Pada tahun 2009, Basir memulai kiprah politiknya secara resmi dengan mencalonkan diri sebagai anggota DPRD Kabupaten Luwu Utara. Ia memilih daerah pemilihan (dapil) Bone-Bone dan Sukamaju, wilayah yang dikenal memiliki dinamika politik yang kompetitif. Dengan pendekatan yang membumi dan kedekatannya dengan masyarakat akar rumput, Basir mampu meraih dukungan luas dan memenangkan kursi legislatif. Keberhasilan ini menjadi titik tolak penting dalam karier politiknya, membuktikan kapasitasnya sebagai figur yang tidak hanya dikenal, tetapi juga diandalkan oleh konstituennya.
Pada periode pertamanya, Basir langsung mencatat sejarah. Dengan dukungan kuat dari masyarakat dan kepercayaan penuh dari partainya, ia dipercaya menduduki jabatan Ketua DPRD, posisi strategis yang memberinya ruang luas untuk memperjuangkan aspirasi rakyat. Di bawah kepemimpinannya, berbagai kebijakan dan rekomendasi strategis didorong melalui fungsi legislatif, anggaran, dan pengawasan untuk memastikan kebutuhan mendasar masyarakat---seperti pertanian, infrastruktur, pendidikan, dan pelayanan publik---dapat terpenuhi secara tepat sasaran oleh eksekutif.Â
Kepemimpinan yang visioner dan dedikasi tanpa henti membuat namanya semakin dikenal dan dihormati. Tak heran, pada periode kedua, masyarakat kembali memberikan mandat kepadanya untuk melanjutkan pengabdian sebagai anggota DPRD. Meski tidak lagi menjabat sebagai Ketua, semangat juangnya tidak surut. Ia tetap menjadi sosok yang vokal, aktif, dan konsisten dalam memperjuangkan kepentingan rakyat dari dalam parlemen.
Namun, di tengah pengabdiannya, badai ujian tak terelakkan. Situasi sosial di Bone-Bone mulai memanas. Sebuah konflik horizontal yang melibatkan kelompok dan kepentingan mulai mencuat, dan tak luput menyeret namanya sebagai tokoh publik yang cukup dominan di wilayah tersebut. Ketegangan memuncak saat kediaman pribadinya dibakar oleh sekelompok orang tak dikenal. Tragedi ini mengguncang dirinya dan keluarganya, memaksa mereka untuk segera mencari perlindungan dan titik aman.

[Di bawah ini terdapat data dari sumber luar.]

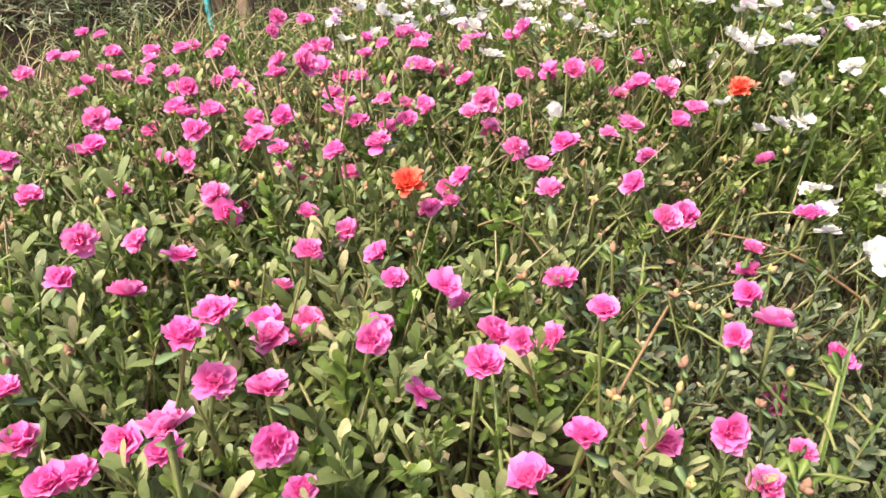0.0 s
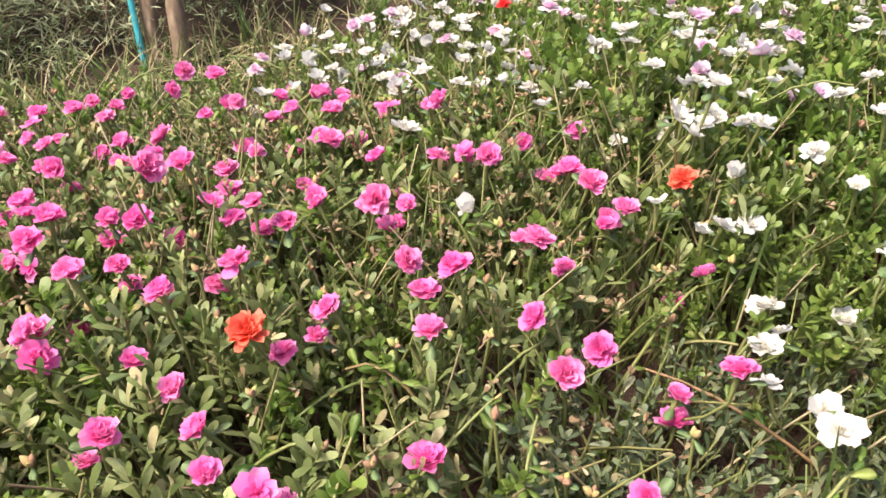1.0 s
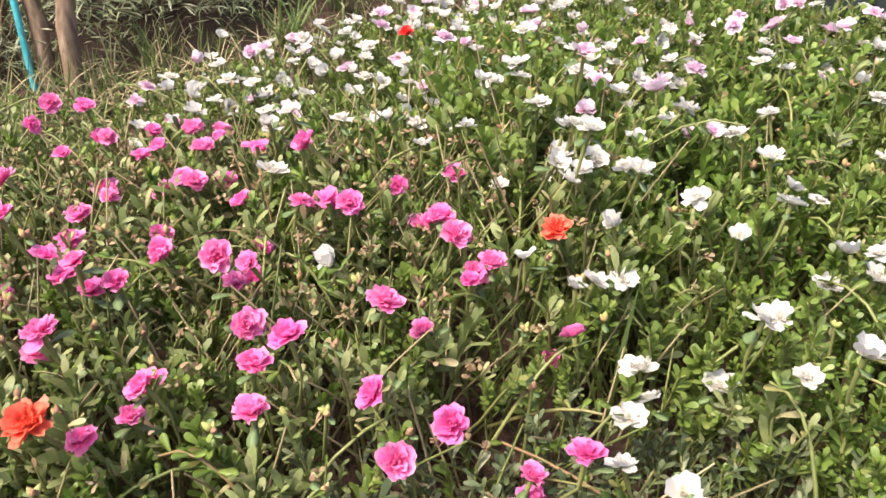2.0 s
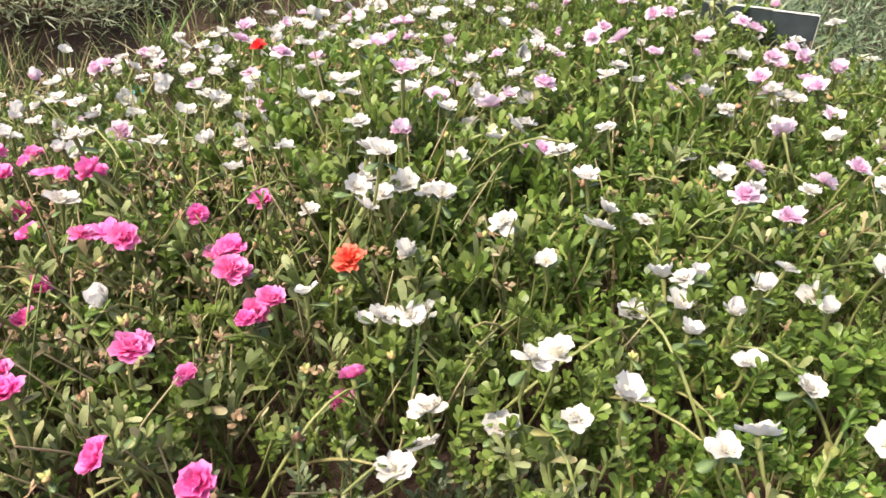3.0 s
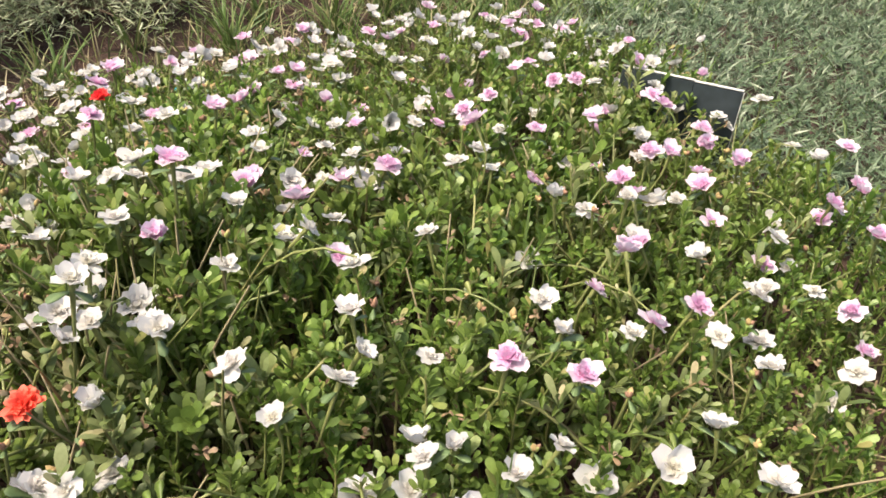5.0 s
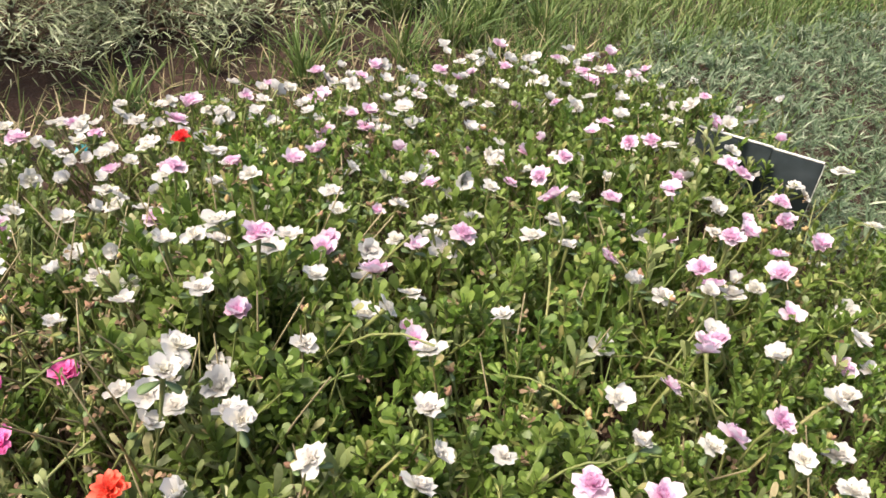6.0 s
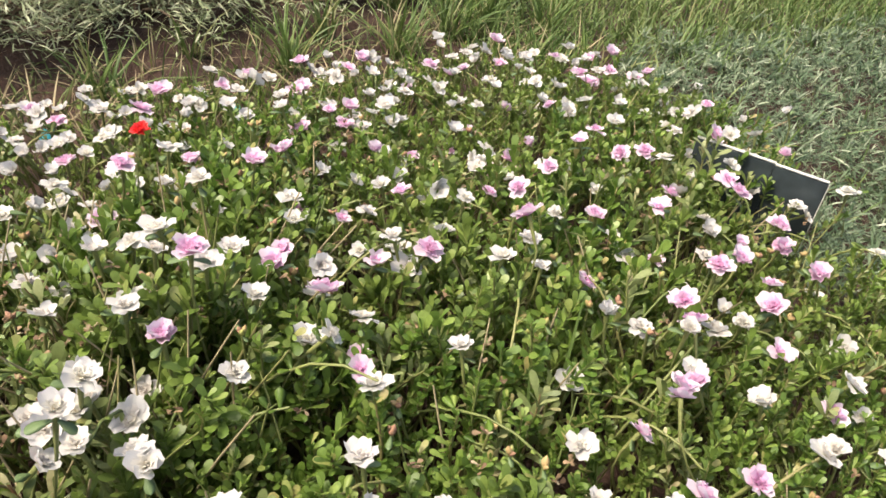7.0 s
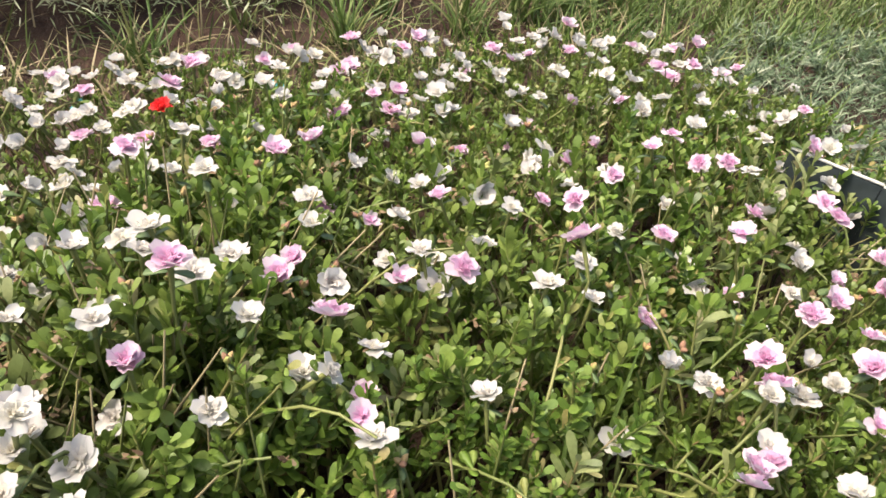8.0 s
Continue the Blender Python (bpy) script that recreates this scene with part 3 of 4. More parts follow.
    free = ((wx - 0.52) / 0.26) ** 2 + ((wy - 0.71) / 0.21) ** 2 < 1
    for hx, hy, hr in HOLLOWS:
        free &= (wx - hx) ** 2 + (wy - hy) ** 2 > (0.8 * hr) ** 2
    wx, wy = wx[free], wy[free]
    kind = own.integers(0, len(grey), len(wx))
    for k, (v, f, i) in enumerate(grey):
        at = kind == k
        n = at.sum()
        heap.spread(v, f, i, np.stack([wx[at], wy[at], np.zeros(n)], -1), turns(own.normal(0, 0.3, n), own.normal(0, 0.3, n), own.uniform(0, 6.28, n)), own.uniform(0.5, 0.85, n))
    # sprawling runners that cross the mat, each with a few leaves
    for k in range(480):
        x, y = rng.uniform(-0.9, 1.5), rng.uniform(0.35, 2.5)
        if not bool(inside(np.array(x), np.array(y), BED)):
            continue
        a, long = rng.uniform(0, 6.28), rng.uniform(0.09, 0.22)
        u = np.linspace(0, 1, 7)
        zz = 0.05 + (float(canopy(np.array([x]), np.array([y]))[0]) * rng.uniform(0.75, 1.16) - 0.05) * np.sin(u * rng.uniform(1.4, 2.2))
        bow = rng.uniform(-0.25, 0.25) * long * u * u
        line = np.stack([x + math.cos(a) * long * u - math.sin(a) * bow, y + math.sin(a) * long * u + math.cos(a) * bow, zz], -1)
        heap.add(*tube(line, np.linspace(0.0023, 0.0015, 7), 5), 1)
        m = 7
        w = rng.uniform(0.35, 1.0, m)
        spots = np.stack([np.interp(w, u, line[:, c]) for c in range(3)], -1)
        heap.spread(PADDLE[0], PADDLE[1], np.zeros(len(PADDLE[1]), int), spots, turns(rng.uniform(0, 0.9, m), rng.normal(0, 0.3, m), rng.uniform(0, 6.28, m)), rng.uniform(0.012, 0.022, m))
    # thin bare stalks that stick out of the mat, thickest among the pink flowers
    for k in range(1100):
        pinkish = k < 900
        x, y = (rng.uniform(-0.7, 0.6), 0.45 + 1.1 * math.sqrt(rng.random())) if pinkish else (rng.uniform(0.2, 1.45), rng.uniform(1.0, 2.4))
        if not bool(inside(np.array(x), np.array(y), BED)):
            continue
        top = float(canopy(np.array([x]), np.array([y]))[0]) * rng.uniform(0.9, 1.22)
        a, out = rng.uniform(0, 6.28), rng.uniform(0.04, 0.16)
        line = [(x + math.cos(a) * out * u ** 1.3, y + math.sin(a) * out * u ** 1.3, top * u) for u in (0.1, 0.45, 0.75, 1.0)]
        heap.add(*tube(line, (0.0016, 0.0015, 0.0013, 0.001), 4), 2 if rng.random() < 0.45 else 1)
    ob = new("purslane_foliage", heap.mesh("purslane_foliage", [LEAF, STEM, STRAW, SLIM, GREY]))
    return tagged(ob, "dense mat of small fleshy green purslane leaves and stems", "foliage", kind="stuff")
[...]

Dalam kondisi yang serba sulit tersebut, Drs Basir bersama dengan keluarga mengambil keputusan untuk meninggalkan Bone-Bone dan memulai hidup baru di Desa Radda, Kecamatan Baebunta. Kendati secara geografis berpindah, komitmennya terhadap pelayanan publik tidak pernah luntur.
Memasuki Pemilu 2019, Basir mengambil langkah strategis dengan mencalonkan diri dari dapil Baebunta, Baebunta Selatan, Rongkong, dan Seko---seluruhnya masih berada dalam wilayah Kabupaten Luwu Utara. Meskipun beliau secara pribadi merupakan putra asli Rongkong, kenyataan politik menuntutnya untuk membangun kembali basis dukungan dari nol. Perpindahan dapil mengharuskannya menjalin ulang jejaring sosial dan memperkuat hubungan politik di wilayah yang secara geografis dikenal, namun secara politis menantang. Berkat ketekunan dan kemampuan membangun kepercayaan publik, Basir kembali meraih suara terbanyak di internal partainya---sekaligus mengukuhkan dirinya untuk kedua kalinya sebagai Ketua DPRD Kabupaten Luwu Utara.
Drs. Basir: Lima Tahun Mengawal Aspirasi, Menjawab Tantangan
Selama menjabat sebagai Ketua DPRD Luwu Utara periode 2019--2024, Drs. Basir membuktikan bahwa kepemimpinan yang kuat tak selalu ditunjukkan dengan suara lantang, tapi dengan keberanian mengambil sikap dan keberpihakan pada rakyat. Di tengah dinamika politik, bencana, hingga dampak pandemi, ia menjadikan DPRD bukan sekadar simbol demokrasi, tetapi rumah besar aspirasi yang benar-benar bekerja untuk masyarakat.
Salah satu wujud kepemimpinan itu tampak dalam penguatan fungsi pengawasan dan transparansi anggaran. Drs. Basir aktif mengawal pelaksanaan APBD, mengkritisi proyek infrastruktur yang dinilai tak menjawab kebutuhan dasar warga, dan mendorong realokasi anggaran ke sektor vital seperti pertanian dan pendidikan. Sikap kritis ini membawa DPRD menjadi mitra strategis pemerintah yang tetap berpihak pada kepentingan rakyat.